Zero is a digital and physical publication realised by Dagnė Petraityė, Inês Silva and Nathalie De Vallière of Central Saint Martins. The three creatives noticed that the publications that most inspired them, such as Aspen and Fluxus largely relied on “traditional analogue techniques”. Although George Maciunas incorporated objects into Fluxus, moving beyond the usual format of a magazine or a book, his was a project before the impact of digital technology. Many magazines today still cling to the archaic notion of print, and fail to interact with the internet – Zero aims to change this. “We thought it could be exciting to merge some of the things we love about magazines with more experimental characteristics of digital media”, they explain. The result is an amazing digital platform that explores the infinite possibilities of the internet and a printed, physical product that is “based on an unconventional folding system that mimics the online component”.

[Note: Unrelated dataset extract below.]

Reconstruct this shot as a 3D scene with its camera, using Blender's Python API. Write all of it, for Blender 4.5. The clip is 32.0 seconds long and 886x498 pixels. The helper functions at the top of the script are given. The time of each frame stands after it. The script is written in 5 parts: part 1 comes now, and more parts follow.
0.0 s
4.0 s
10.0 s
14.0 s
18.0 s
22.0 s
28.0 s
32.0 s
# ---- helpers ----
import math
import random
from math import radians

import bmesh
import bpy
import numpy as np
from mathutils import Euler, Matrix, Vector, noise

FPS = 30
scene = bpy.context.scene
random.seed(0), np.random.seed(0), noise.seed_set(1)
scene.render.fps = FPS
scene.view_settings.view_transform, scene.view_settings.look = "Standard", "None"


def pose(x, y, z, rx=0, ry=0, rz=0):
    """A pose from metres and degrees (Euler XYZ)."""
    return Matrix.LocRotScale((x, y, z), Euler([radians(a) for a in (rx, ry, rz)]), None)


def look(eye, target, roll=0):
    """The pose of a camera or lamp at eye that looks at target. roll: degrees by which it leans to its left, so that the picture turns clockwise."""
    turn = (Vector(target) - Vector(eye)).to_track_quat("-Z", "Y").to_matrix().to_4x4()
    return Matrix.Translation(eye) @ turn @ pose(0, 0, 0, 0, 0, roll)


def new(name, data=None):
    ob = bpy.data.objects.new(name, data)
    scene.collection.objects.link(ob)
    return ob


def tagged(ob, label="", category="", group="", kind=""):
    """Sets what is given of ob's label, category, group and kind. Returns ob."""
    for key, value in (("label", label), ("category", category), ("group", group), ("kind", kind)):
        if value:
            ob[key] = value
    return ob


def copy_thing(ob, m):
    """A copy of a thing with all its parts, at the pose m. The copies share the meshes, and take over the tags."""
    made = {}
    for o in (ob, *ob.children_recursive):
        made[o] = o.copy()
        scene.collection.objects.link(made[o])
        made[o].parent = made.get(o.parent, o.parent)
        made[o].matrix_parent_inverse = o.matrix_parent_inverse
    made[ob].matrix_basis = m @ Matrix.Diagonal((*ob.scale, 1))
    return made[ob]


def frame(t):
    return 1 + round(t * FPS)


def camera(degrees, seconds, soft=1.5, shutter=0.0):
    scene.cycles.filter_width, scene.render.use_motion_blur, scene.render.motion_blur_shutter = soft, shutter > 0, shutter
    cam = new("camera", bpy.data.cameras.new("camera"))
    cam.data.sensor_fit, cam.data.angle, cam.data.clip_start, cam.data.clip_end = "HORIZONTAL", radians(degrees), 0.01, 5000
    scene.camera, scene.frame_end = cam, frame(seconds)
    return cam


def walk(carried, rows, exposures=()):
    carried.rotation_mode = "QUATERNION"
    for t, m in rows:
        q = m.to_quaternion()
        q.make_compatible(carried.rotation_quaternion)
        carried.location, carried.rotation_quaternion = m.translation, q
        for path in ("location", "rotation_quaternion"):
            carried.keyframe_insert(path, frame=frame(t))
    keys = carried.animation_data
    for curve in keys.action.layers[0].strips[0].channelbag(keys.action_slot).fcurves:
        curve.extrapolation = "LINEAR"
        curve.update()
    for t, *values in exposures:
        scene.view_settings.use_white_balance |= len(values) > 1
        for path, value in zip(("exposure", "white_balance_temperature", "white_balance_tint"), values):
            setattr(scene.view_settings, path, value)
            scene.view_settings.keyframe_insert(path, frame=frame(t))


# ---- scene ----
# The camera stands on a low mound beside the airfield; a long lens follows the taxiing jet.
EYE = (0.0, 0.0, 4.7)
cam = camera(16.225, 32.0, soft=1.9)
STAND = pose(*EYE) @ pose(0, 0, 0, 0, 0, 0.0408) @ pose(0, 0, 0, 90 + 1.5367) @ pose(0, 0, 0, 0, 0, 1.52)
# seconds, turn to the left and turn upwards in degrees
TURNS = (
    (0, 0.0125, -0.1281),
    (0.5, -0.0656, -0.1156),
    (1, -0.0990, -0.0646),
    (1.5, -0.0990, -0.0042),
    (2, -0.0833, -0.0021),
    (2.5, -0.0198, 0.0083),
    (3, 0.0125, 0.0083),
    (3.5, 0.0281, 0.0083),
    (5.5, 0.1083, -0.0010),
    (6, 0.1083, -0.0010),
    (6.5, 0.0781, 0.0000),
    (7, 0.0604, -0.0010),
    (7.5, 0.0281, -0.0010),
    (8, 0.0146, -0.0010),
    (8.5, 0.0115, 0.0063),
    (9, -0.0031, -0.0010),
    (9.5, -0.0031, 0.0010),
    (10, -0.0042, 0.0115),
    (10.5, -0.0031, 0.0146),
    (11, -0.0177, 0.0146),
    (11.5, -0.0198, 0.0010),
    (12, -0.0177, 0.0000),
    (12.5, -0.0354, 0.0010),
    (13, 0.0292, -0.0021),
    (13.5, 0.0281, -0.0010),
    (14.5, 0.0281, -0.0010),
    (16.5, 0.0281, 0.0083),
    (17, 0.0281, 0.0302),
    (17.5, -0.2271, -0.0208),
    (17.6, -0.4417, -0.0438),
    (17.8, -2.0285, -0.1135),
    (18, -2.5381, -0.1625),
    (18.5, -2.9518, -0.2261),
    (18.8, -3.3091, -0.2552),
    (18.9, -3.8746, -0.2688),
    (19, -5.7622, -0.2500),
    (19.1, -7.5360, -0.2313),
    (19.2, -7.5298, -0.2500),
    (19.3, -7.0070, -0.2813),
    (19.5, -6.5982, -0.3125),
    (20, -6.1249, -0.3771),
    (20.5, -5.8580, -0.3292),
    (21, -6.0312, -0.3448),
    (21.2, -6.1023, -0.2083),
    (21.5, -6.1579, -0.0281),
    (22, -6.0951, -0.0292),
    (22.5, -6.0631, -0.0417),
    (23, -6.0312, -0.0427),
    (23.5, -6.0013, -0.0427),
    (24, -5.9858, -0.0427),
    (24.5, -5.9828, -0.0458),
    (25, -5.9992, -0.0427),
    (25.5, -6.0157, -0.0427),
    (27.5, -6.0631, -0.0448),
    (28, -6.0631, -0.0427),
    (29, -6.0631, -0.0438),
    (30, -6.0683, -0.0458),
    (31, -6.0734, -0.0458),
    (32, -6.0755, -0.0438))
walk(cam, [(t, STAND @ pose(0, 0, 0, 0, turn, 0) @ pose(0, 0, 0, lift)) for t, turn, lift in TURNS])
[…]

“In our project, we highlight the contrast between the ubiquity of digital content and the scarcity of printed matter”, Dagnė, Inês and Nathalie tell us. “Through this relationship, they influence each other’s value; the internet affects the accessibility of information and its methods of distribution”. Zero explores the infinite reach of the internet, its saturated content and endless possibilities. On its site you able to download the digital component of the project – a zip file made up of work by Gonçalo Lamas, the artist who has curated the first issue. Inside this folder are other folders, which open like Russian Dolls, leading to yet more folders, images, word documents and videos, all relating to the concept of football. The idea is that “the football star is some hyper-subject, a digital image of peak value”.

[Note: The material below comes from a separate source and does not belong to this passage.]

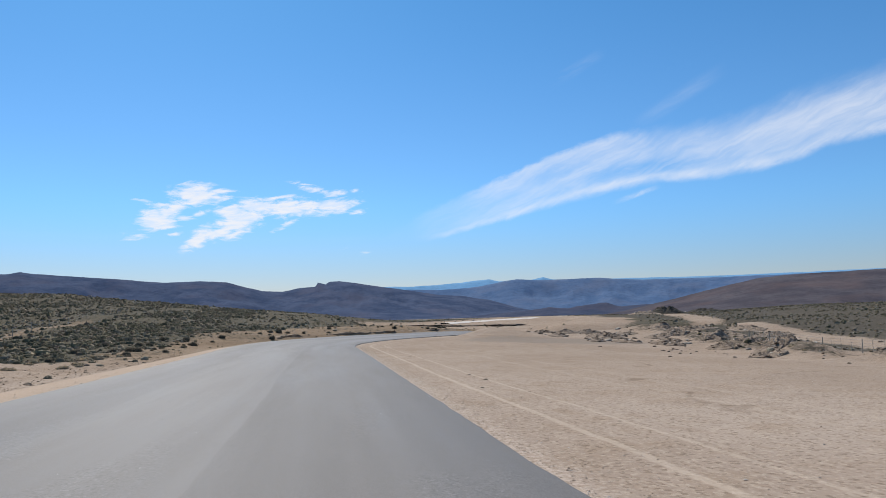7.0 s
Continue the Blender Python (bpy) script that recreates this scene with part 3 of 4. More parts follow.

The term “Zero” has endless meanings to the founders, as they list on the website: “0 is purity. 0 is white. 0 is death. 0 is rebirth”. The name “urges the importance of different perspectives and declares that the core message of the project is constantly in flux and doesn’t adhere to any pre-assigned meanings”, the three creatives explain. The website design is beautifully brutalist, intelligent and clearly reflects the aims of the project. When you first enter the site you are met with a bold, black, resounding “0”, behind it is poetic, allusive text. As we scroll down the site, the zero suddenly spins, along with the text, mimicking the motion of the mouse and resembling an infinite tumble into space. “We acknowledge the desktop as an alternative to the standard exhibition space”, the team explains, and, indeed, they’ve brilliantly engaged with the possibilities that offers.

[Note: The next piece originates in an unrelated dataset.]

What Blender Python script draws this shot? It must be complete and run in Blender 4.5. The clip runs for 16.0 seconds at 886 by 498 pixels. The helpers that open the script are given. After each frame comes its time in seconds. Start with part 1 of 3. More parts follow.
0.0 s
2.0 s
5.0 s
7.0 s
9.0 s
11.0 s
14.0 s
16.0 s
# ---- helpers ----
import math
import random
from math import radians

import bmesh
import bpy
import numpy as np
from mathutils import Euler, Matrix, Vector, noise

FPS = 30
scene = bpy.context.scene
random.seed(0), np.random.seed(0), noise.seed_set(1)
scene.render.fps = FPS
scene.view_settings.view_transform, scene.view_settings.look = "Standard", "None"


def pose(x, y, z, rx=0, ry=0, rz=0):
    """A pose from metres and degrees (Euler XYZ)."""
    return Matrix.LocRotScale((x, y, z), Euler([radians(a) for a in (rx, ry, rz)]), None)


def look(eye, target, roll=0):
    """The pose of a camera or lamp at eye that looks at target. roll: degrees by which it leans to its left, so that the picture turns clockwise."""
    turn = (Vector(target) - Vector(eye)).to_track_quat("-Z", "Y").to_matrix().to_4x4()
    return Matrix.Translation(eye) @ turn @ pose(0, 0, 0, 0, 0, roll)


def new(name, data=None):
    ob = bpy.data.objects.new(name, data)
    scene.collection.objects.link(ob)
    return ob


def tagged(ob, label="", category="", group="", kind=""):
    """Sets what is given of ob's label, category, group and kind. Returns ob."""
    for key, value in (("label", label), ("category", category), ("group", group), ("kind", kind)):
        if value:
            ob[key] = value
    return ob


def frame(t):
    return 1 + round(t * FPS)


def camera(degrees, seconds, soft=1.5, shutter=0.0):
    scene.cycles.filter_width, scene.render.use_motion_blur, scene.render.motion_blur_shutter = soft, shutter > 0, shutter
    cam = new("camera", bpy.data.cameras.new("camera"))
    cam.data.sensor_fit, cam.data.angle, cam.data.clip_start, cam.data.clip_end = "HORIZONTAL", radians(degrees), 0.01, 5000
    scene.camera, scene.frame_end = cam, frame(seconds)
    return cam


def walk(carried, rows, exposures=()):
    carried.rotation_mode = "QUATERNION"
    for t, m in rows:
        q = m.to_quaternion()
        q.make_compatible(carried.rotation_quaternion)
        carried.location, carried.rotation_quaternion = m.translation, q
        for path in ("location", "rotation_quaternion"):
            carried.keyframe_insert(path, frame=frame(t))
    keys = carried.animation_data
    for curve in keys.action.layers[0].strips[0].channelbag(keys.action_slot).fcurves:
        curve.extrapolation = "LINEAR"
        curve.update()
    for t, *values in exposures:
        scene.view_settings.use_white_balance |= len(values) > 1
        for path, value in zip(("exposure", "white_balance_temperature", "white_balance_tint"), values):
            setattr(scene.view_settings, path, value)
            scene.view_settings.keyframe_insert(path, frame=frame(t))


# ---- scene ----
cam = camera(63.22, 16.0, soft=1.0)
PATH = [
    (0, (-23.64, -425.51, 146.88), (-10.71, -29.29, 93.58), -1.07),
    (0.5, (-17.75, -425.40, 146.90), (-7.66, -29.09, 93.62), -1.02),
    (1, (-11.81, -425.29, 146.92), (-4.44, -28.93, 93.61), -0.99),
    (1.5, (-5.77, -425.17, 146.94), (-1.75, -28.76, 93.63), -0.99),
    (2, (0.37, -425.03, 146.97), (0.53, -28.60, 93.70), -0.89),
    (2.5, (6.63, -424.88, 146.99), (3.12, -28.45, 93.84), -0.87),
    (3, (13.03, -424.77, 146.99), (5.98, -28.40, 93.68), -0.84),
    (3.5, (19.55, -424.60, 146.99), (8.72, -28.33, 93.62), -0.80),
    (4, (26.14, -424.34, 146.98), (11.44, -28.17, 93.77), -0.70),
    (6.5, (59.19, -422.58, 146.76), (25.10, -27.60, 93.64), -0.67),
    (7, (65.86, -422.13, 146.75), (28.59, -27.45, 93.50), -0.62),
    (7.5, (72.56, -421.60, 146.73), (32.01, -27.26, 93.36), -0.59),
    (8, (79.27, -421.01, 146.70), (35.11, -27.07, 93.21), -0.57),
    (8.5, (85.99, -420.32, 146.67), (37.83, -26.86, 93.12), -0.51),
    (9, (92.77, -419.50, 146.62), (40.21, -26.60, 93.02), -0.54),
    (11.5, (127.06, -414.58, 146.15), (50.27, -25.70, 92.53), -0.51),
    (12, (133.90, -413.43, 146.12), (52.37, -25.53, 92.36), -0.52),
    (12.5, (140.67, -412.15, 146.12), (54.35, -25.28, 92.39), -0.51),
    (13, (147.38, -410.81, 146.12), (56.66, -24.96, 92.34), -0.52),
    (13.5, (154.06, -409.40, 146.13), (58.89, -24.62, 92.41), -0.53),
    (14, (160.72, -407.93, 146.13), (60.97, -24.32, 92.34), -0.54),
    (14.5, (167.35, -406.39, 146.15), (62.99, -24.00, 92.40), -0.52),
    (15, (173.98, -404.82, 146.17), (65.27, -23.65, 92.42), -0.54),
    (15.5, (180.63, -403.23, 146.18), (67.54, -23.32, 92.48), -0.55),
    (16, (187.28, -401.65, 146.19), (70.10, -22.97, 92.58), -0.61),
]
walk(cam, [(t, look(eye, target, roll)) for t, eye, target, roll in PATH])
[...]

“The structure of the digital folder informs the design system of the physical outcome”, the trio tell us. “Because of the way the print is bound, the physical publication allows for non-linear navigation. The text in the physical publication – the curator’s main contribution – serves as a map and as a navigational tool of its digital counterpart”. Zero shows that print and digital don’t have to be mutually exclusive; instead they can work alongside each other to create endless, exciting possibilities.